SHORT TASK: Report every line in the listing that contains the string "parts".

(Records with scene code)
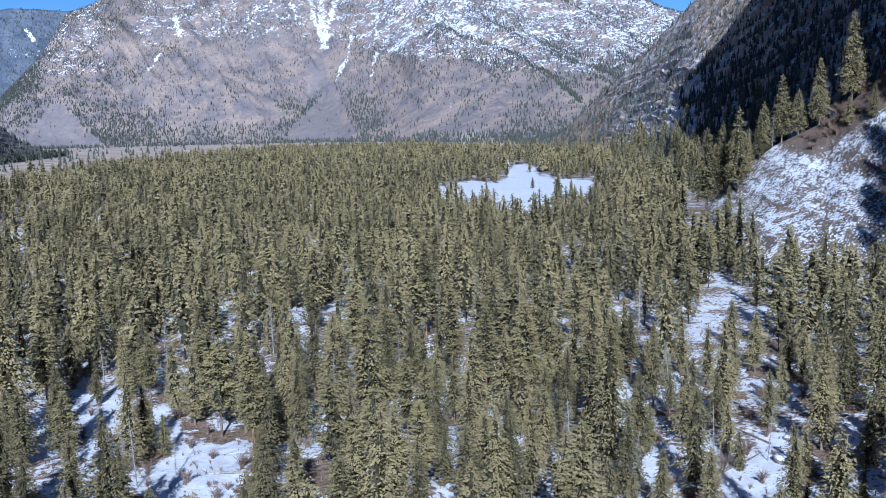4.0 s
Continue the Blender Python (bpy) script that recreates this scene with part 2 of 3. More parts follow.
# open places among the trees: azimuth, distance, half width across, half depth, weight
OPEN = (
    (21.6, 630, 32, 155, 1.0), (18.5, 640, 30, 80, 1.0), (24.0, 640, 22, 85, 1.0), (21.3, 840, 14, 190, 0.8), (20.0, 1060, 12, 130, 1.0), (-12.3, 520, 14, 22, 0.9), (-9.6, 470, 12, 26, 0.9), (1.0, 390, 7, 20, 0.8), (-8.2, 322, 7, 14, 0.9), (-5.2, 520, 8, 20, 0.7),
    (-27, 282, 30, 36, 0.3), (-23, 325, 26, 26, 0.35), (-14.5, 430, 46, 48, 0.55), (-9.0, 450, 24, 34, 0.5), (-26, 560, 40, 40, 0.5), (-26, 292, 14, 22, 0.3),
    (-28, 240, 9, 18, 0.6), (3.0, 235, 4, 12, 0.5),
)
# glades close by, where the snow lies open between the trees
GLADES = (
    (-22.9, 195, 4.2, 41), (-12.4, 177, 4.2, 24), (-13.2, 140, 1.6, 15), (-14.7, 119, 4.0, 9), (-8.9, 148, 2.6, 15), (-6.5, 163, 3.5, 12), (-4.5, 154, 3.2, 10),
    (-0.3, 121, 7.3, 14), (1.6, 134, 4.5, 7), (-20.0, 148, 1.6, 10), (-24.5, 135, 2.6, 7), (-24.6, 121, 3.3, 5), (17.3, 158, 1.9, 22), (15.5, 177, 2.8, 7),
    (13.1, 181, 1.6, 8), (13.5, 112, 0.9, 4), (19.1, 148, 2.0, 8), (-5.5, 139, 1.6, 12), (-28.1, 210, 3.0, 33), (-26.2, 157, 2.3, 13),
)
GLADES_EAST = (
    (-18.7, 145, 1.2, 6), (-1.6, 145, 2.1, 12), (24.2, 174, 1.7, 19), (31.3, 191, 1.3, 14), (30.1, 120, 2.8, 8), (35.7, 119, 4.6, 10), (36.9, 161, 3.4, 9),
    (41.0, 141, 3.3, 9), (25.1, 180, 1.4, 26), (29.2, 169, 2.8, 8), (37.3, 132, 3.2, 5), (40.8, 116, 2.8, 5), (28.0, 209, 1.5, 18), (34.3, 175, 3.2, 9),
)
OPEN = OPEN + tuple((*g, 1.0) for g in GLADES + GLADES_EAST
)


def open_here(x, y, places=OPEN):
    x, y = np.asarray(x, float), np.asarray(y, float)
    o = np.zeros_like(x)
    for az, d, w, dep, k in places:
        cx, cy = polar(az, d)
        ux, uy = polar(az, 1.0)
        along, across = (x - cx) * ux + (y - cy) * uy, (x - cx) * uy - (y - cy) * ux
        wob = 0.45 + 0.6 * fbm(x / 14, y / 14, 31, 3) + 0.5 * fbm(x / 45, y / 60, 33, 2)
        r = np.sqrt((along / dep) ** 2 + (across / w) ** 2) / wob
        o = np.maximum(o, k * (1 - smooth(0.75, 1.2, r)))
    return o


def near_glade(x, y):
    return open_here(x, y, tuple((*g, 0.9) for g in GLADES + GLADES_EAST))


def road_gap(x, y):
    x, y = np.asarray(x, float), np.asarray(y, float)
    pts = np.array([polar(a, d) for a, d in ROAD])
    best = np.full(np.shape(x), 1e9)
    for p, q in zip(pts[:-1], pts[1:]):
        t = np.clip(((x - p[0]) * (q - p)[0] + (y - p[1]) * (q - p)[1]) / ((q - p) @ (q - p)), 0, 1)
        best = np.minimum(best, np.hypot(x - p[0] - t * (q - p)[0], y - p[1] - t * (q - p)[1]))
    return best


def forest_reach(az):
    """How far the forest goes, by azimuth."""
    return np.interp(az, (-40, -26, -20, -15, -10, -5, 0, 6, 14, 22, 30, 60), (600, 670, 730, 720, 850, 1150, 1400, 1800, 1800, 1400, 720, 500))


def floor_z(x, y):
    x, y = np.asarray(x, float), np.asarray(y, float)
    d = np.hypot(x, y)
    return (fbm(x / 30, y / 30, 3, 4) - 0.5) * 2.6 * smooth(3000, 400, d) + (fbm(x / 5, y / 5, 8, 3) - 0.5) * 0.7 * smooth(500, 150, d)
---
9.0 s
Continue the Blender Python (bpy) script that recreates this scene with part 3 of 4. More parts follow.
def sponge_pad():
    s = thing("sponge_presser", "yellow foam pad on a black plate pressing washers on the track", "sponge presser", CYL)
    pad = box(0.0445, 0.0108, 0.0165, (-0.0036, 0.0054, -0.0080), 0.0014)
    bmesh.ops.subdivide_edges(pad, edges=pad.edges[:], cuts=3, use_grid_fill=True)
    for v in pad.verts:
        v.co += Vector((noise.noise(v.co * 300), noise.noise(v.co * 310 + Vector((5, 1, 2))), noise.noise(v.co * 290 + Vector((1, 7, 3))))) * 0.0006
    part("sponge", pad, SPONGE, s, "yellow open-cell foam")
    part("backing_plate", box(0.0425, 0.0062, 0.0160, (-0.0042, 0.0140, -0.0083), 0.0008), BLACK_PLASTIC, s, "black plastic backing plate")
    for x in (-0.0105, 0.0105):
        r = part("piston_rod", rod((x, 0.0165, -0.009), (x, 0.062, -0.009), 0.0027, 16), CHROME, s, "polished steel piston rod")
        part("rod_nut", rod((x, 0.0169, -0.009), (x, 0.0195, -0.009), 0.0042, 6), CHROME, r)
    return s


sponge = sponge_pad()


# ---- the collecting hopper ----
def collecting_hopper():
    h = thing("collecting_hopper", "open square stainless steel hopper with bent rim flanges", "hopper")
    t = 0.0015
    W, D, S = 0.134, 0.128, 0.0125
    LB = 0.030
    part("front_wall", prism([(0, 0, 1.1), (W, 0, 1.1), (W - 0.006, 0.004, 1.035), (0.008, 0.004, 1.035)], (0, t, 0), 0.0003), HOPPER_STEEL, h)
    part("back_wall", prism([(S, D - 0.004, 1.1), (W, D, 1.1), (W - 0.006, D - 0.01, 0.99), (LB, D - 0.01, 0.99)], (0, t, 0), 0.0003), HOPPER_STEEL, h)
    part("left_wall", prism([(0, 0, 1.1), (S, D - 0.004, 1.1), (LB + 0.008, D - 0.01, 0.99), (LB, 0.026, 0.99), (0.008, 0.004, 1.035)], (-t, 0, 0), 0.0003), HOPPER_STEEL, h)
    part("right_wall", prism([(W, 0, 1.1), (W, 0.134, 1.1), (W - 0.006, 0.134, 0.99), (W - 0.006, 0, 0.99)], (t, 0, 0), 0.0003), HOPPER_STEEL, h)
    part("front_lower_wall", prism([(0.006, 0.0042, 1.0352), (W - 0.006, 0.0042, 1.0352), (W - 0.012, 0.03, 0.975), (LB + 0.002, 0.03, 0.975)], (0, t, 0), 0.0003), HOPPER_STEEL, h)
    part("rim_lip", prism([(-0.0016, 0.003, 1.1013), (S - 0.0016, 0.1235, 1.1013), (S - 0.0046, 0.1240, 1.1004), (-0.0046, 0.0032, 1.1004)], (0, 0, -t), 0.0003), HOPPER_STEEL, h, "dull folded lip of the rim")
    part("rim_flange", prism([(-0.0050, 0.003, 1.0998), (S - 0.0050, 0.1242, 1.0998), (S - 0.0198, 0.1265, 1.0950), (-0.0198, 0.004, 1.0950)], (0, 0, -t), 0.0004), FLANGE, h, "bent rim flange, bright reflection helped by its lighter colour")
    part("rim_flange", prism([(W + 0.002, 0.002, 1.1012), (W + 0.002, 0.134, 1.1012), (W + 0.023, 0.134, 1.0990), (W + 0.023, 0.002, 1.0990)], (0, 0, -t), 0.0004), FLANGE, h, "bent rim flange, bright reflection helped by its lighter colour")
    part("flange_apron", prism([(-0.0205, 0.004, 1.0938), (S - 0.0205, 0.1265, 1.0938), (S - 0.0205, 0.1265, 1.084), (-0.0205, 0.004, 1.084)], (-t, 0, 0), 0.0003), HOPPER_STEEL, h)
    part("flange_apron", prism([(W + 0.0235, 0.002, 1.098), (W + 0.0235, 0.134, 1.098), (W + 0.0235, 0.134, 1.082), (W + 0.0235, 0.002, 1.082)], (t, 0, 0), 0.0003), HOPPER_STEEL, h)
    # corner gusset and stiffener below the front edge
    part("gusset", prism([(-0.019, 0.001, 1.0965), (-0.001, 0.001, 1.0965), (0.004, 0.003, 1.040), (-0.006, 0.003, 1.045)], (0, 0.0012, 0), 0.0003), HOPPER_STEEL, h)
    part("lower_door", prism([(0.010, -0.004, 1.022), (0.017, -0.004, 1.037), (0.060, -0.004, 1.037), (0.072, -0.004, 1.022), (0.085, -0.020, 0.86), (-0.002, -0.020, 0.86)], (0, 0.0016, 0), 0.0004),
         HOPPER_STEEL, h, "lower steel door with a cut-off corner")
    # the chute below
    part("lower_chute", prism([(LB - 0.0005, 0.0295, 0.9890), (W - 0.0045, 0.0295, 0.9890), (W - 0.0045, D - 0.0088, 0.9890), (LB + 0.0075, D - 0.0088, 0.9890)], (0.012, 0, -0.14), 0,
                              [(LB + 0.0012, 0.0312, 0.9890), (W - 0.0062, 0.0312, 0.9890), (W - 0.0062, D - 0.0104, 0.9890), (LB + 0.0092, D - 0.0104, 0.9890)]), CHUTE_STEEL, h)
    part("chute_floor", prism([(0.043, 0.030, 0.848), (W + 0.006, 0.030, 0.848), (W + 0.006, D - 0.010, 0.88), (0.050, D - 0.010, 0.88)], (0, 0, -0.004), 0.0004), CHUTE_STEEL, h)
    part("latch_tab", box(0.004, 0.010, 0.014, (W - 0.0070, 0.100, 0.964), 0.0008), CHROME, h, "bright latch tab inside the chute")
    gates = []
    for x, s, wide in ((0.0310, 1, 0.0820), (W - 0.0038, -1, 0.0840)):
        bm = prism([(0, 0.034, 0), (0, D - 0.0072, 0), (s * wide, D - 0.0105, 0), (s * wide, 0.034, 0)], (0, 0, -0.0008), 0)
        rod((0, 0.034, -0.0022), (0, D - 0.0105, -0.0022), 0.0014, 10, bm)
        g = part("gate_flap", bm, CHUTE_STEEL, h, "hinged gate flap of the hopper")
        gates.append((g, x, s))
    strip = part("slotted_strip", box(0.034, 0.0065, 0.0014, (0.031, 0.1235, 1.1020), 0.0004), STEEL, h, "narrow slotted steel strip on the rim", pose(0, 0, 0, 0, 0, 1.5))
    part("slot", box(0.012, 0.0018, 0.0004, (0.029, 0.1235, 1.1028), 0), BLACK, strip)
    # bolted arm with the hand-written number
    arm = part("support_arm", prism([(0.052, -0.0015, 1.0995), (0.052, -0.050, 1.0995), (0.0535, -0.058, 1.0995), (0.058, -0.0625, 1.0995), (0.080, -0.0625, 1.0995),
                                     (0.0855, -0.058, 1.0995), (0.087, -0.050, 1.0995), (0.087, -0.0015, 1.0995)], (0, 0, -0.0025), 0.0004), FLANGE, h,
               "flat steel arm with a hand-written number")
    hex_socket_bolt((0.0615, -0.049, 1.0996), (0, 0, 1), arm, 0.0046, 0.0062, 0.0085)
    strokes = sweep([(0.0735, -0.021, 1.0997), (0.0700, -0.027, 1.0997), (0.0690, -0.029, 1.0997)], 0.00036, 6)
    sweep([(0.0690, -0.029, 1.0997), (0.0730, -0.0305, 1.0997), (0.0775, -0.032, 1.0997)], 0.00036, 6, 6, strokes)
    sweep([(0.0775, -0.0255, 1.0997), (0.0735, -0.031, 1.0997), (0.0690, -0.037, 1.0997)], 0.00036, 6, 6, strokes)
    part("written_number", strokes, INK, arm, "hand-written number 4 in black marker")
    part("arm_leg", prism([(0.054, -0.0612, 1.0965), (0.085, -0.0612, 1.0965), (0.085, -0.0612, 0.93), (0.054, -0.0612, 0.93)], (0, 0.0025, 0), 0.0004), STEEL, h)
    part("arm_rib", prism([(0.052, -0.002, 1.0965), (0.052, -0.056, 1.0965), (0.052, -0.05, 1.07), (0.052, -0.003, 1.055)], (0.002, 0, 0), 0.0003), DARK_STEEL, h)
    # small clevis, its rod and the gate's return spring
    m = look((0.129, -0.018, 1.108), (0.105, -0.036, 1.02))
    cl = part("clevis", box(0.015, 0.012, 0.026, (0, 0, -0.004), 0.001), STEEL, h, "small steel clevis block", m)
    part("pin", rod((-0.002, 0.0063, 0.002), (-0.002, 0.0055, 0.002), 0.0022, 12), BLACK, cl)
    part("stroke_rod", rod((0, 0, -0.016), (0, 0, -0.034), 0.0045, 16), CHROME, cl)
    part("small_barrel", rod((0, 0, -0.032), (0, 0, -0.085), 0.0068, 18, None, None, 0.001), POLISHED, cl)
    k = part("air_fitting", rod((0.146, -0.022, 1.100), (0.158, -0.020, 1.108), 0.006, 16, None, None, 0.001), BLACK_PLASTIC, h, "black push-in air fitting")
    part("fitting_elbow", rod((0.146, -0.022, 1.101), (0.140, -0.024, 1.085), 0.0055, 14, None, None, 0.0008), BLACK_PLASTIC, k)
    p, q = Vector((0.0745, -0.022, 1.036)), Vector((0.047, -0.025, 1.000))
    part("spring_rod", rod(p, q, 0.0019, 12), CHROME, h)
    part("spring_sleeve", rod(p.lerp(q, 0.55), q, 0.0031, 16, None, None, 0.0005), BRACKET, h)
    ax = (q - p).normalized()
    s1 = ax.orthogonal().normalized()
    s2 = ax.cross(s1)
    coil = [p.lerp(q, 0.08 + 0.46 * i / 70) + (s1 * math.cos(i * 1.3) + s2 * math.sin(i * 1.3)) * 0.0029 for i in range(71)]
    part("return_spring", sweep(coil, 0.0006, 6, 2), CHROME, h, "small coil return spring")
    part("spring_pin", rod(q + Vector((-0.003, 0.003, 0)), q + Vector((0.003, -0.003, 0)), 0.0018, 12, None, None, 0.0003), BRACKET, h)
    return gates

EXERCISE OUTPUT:
Continue the Blender Python (bpy) script that recreates this scene with part 2 of 3. More parts follow.
Continue the Blender Python (bpy) script that recreates this scene with part 3 of 4. More parts follow.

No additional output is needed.